Can I swim in the Underground River?

Swimming inside the cave is strictly prohibited. The river is a protected ecosystem and the cave is managed as a conservation area — the paddle boats are the only permitted vessels. You can swim in the South China Sea at Sabang beach before or after your cave visit, and there is decent snorkeling in the bay near the headlands.

What is the best way to get from Puerto Princesa Airport to the Underground River?

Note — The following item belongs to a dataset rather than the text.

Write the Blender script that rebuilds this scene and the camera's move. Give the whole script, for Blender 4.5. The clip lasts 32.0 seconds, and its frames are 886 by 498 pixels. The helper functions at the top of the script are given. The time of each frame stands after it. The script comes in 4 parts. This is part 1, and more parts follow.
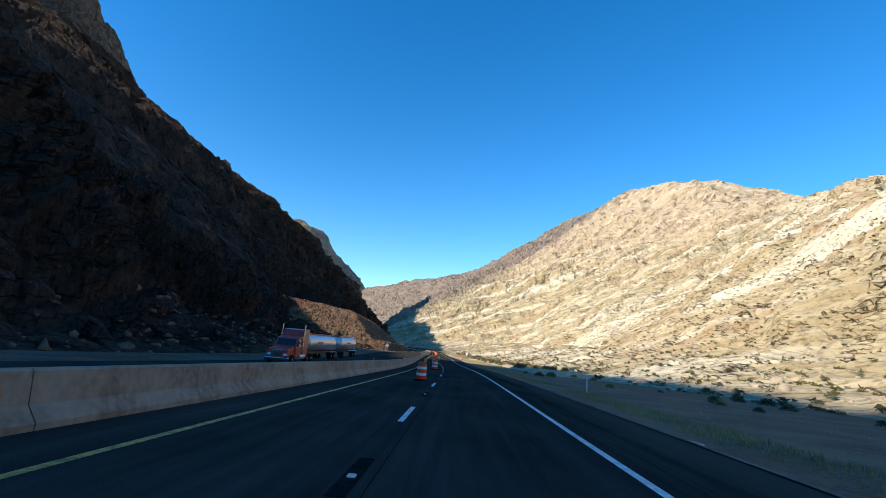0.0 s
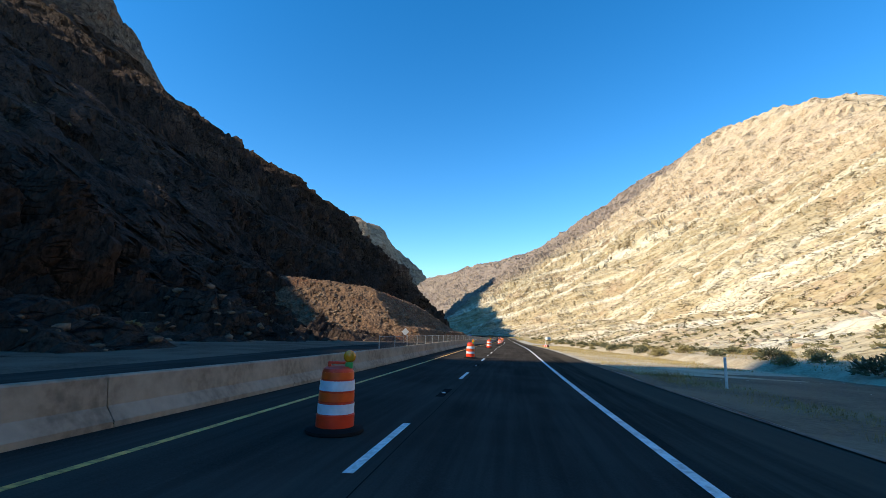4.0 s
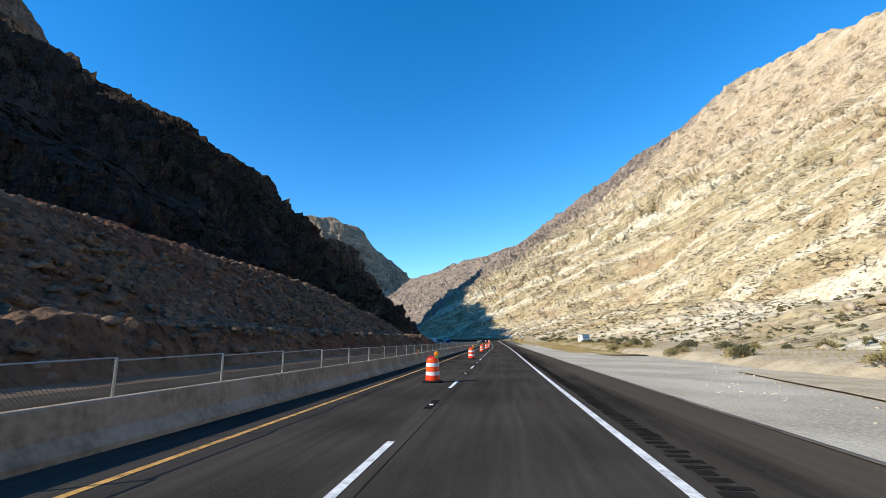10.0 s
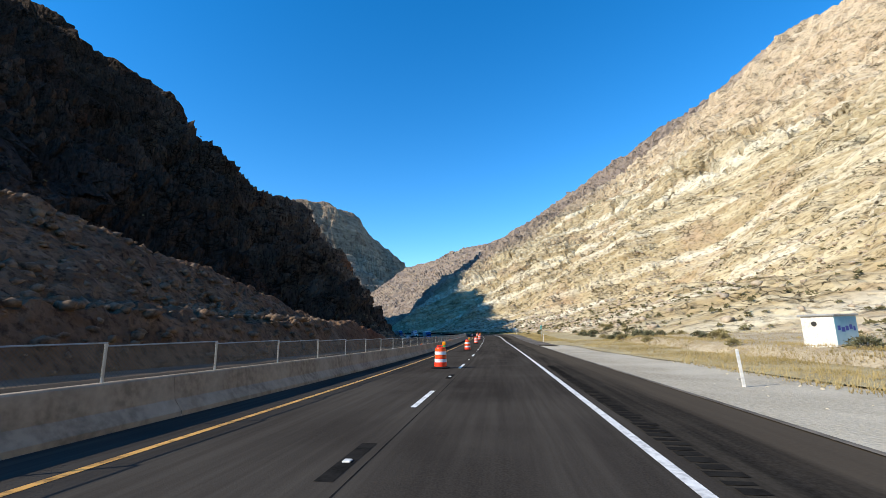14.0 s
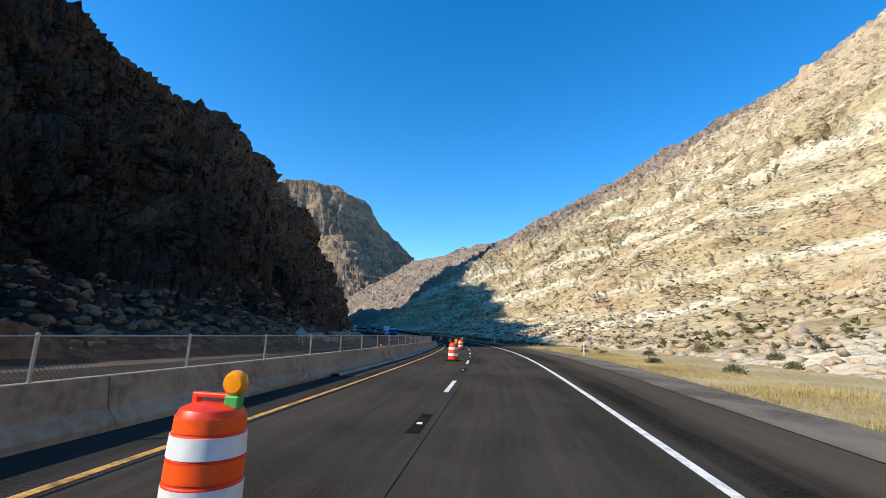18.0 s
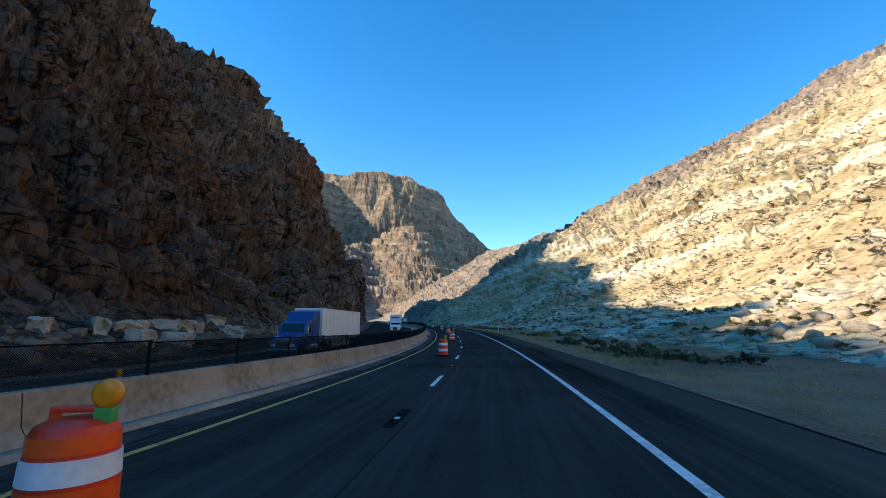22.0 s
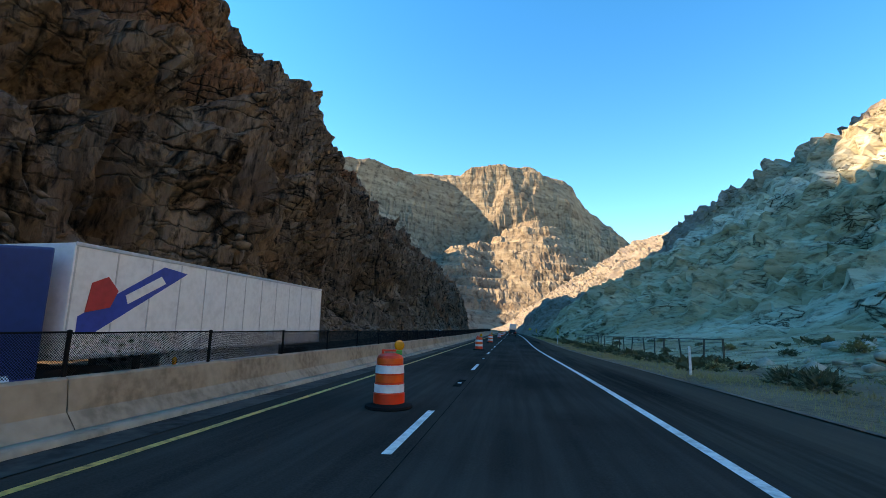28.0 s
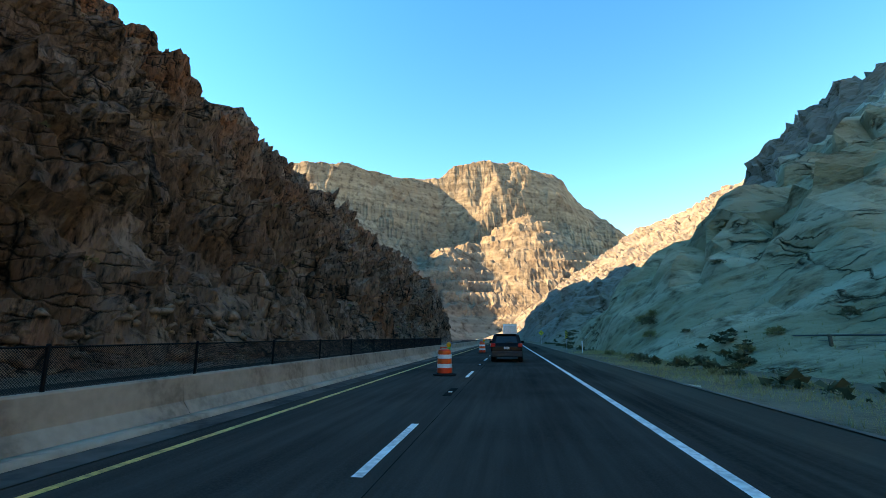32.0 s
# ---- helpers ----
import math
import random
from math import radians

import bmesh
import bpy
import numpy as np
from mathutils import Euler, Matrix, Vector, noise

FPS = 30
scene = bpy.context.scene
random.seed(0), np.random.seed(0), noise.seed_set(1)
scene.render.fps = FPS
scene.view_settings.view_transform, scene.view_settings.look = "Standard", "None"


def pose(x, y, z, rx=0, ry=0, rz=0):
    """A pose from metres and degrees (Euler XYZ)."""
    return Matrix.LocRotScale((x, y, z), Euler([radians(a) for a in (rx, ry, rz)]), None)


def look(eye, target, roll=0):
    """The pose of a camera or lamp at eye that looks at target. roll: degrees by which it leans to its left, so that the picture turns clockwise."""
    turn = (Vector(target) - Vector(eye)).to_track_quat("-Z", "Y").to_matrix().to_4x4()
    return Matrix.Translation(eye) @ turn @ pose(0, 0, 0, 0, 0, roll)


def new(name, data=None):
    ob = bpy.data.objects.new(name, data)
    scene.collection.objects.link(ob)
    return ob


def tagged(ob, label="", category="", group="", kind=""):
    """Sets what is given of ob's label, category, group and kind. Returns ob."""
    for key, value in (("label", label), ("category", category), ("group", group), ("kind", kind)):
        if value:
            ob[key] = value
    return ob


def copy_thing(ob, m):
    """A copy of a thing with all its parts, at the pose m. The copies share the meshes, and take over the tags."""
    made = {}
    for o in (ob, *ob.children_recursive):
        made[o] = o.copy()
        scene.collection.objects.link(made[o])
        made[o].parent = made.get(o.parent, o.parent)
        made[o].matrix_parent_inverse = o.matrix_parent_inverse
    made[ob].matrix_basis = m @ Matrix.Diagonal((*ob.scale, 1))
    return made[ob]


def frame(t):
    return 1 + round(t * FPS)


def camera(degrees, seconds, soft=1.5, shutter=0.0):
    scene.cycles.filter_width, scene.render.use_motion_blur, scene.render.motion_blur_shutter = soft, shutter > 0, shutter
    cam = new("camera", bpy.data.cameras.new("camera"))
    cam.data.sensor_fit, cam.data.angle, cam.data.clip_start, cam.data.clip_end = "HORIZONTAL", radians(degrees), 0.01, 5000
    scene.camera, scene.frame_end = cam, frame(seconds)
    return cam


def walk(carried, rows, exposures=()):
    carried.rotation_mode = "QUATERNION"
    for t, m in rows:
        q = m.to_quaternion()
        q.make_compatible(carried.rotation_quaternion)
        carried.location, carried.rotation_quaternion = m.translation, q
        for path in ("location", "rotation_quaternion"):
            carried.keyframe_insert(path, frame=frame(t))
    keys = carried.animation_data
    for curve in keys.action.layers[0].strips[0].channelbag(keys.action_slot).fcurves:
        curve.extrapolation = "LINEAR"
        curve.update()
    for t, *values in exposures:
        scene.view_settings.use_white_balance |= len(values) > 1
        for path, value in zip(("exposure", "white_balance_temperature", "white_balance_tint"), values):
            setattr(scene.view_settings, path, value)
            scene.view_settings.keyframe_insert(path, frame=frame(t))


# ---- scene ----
cam = camera(89.0, 32.0, soft=0.8)
METRES, EYE, TILT, LEAN, TURN = 742.0, 1.5, 12.0, -5.0, 0.0
ROWS = [
    (0.0, 0.0, 0.0, 0.0, 0.0, 0.0, -0.0),
    (0.5, 0.0011, 0.015, -0.0036, 1.78, -0.1, 0.76),
    (1.0, 0.0018, 0.0302, -0.0073, 3.32, -0.12, 1.82),
    (1.5, 0.0023, 0.0452, -0.0108, 4.82, -0.2, 2.83),
    (2.0, 0.0024, 0.0602, -0.0144, 6.24, -0.44, 3.56),
    (2.5, 0.0021, 0.075, -0.018, 7.34, -0.67, 4.25),
    (3.0, 0.002, 0.0899, -0.0215, 8.06, -0.97, 4.5),
    (3.5, 0.0018, 0.1046, -0.025, 8.07, -0.89, 5.24),
    (5.5, 0.0009, 0.1638, -0.0379, 6.41, -0.69, 8.29),
    (6.0, 0.0007, 0.1793, -0.0415, 5.81, -0.55, 8.99),
    (6.5, 0.0004, 0.1947, -0.0451, 5.6, -0.77, 9.46),
    (7.0, 0.0003, 0.2101, -0.0486, 5.81, -1.18, 9.34),
    (7.5, 0.0003, 0.2252, -0.052, 5.63, -1.06, 9.3),
    (8.0, 0.0002, 0.2405, -0.0555, 5.62, -0.94, 9.17),
    (8.5, 0.0002, 0.2555, -0.059, 5.92, -0.9, 9.16),
    (9.0, 0.0002, 0.2704, -0.0624, 6.09, -0.46, 9.4),
    (9.5, -0.0001, 0.2853, -0.0658, 6.35, -0.33, 9.14),
    (10.0, -0.0003, 0.3002, -0.0691, 6.53, -0.27, 8.82),
    (10.5, -0.0007, 0.3153, -0.0726, 6.73, -0.46, 8.59),
    (11.0, -0.001, 0.3302, -0.076, 6.96, -0.69, 8.45),
    (11.5, -0.0011, 0.3454, -0.0795, 7.08, -0.91, 8.62),
    (12.0, -0.0015, 0.3604, -0.0829, 6.94, -1.02, 8.76),
    (12.5, -0.0019, 0.3756, -0.0862, 6.8, -0.98, 8.77),
    (13.0, -0.0023, 0.3908, -0.0895, 6.65, -0.97, 8.79),
    (13.5, -0.0026, 0.4061, -0.093, 6.72, -0.96, 8.44),
    (14.0, -0.0027, 0.4213, -0.0964, 6.86, -1.01, 7.85),
    (14.5, -0.0031, 0.4367, -0.0997, 6.93, -1.16, 7.19),
    (16.5, -0.0059, 0.4972, -0.113, 7.56, -0.36, 4.23),
    (17.0, -0.0065, 0.5129, -0.1163, 7.79, -0.29, 3.78),
    (17.5, -0.0073, 0.5287, -0.1195, 8.23, -0.41, 3.26),
    (18.0, -0.0082, 0.5445, -0.1227, 8.78, -0.59, 2.71),
    (18.5, -0.0093, 0.5605, -0.1259, 9.11, -0.57, 2.41),
    (19.0, -0.0102, 0.5764, -0.1292, 9.79, -0.59, 1.98),
    (19.5, -0.0116, 0.5922, -0.1325, 10.7, -0.72, 1.89),
    (20.0, -0.0129, 0.6082, -0.1357, 11.88, -0.83, 2.71),
    (20.5, -0.0149, 0.6246, -0.1392, 13.01, -0.69, 3.36),
    (21.0, -0.0172, 0.6409, -0.1426, 15.0, -0.73, 3.57),
    (21.5, -0.02, 0.6573, -0.1459, 16.97, -0.45, 4.08),
    (22.0, -0.0234, 0.6736, -0.1492, 18.89, -0.37, 4.52),
    (22.5, -0.0271, 0.6896, -0.1523, 20.71, -0.43, 4.83),
    (23.0, -0.0312, 0.7052, -0.1553, 22.45, -0.17, 4.93),
    (23.5, -0.0358, 0.7207, -0.1582, 24.04, 0.25, 5.2),
    (24.0, -0.0407, 0.7358, -0.161, 25.8, 0.52, 5.14),
    (24.5, -0.046, 0.7508, -0.1637, 27.32, 0.65, 4.97),
    (26.5, -0.0686, 0.8065, -0.1731, 32.05, 2.13, 6.0),
    (27.0, -0.0752, 0.8205, -0.1756, 33.32, 2.1, 6.2),
    (27.5, -0.0818, 0.8342, -0.178, 34.34, 2.22, 6.77),
    (28.0, -0.0887, 0.8477, -0.1803, 35.28, 2.43, 7.29),
    (28.5, -0.0957, 0.8611, -0.1827, 35.9, 2.75, 7.89),
    (29.0, -0.1028, 0.8744, -0.185, 36.39, 2.75, 8.11),
    (29.5, -0.1097, 0.8876, -0.1874, 36.58, 2.77, 8.24),
    (30.0, -0.1166, 0.9008, -0.1897, 36.32, 2.62, 8.54),
    (30.5, -0.1235, 0.9139, -0.192, 35.64, 2.52, 9.41),
    (31.0, -0.1302, 0.9269, -0.1942, 35.1, 2.86, 10.28),
    (31.5, -0.1367, 0.9399, -0.1965, 34.76, 3.38, 10.94),
    (32.0, -0.1432, 0.9527, -0.1986, 34.52, 3.79, 11.4),
]
EXPOSURES = [(0.0, 0.5, 6100, 8), (3.0, 0.62, 6400, 8), (6.0, 0.52, 6100, 7), (13.0, 0.48, 5900, 7), (19.0, 0.52, 6000, 7), (21.0, 0.78, 6400, 8), (24.0, 1.12, 7000, 9), (28.0, 1.5, 8200, 9), (32.0, 1.8, 9600, 10)]
walk(cam, [(t, pose(0, 0, EYE, TILT, LEAN, TURN) @ pose(METRES * x, METRES * y, METRES * z, 90 + pitch, roll, yaw)) for t, x, y, z, yaw, pitch, roll in ROWS], EXPOSURES)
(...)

Puerto Princesa Airport is located within the city. If you are on a day tour package, your tour operator will arrange pick-up from your hotel. If you have booked independently, take a tricycle or grab from the airport to your hotel (PHP 100–200), then arrange the van transfer to Sabang from there. Most hotels and guesthouses along Rizal Avenue can book your Sabang transfer and Underground River permit package on the spot, or point you to the nearest tour operator. Allow a full day for the Underground River from the moment you arrive in Puerto Princesa — it is not a half-day activity.

A Wonder That Actually Delivers

Travel has a way of setting expectations that reality cannot quite meet. The Puerto Princesa Underground River is the exception. The UNESCO designation and the New 7 Wonders award are not the usual inflated tourism hyperbole — they are the considered verdict of people who have seen the world's most extraordinary places and ranked this one among them.

The cave is genuinely that good. The scale of the geology, the absolute darkness broken only by helmet lamps and the occasional shaft of green light where the cave ceiling cracks open, the silence broken only by dripping water and the rush of bat wings — it adds up to something that is difficult to describe to people who have not been there. Go in January or February if you can, book well ahead, take the overnight in Sabang rather than the rush-in day trip, and bring a waterproof bag for your phone.

Some places in the world are worth the journey. The Puerto Princesa Underground River is worth the flight to the Philippines.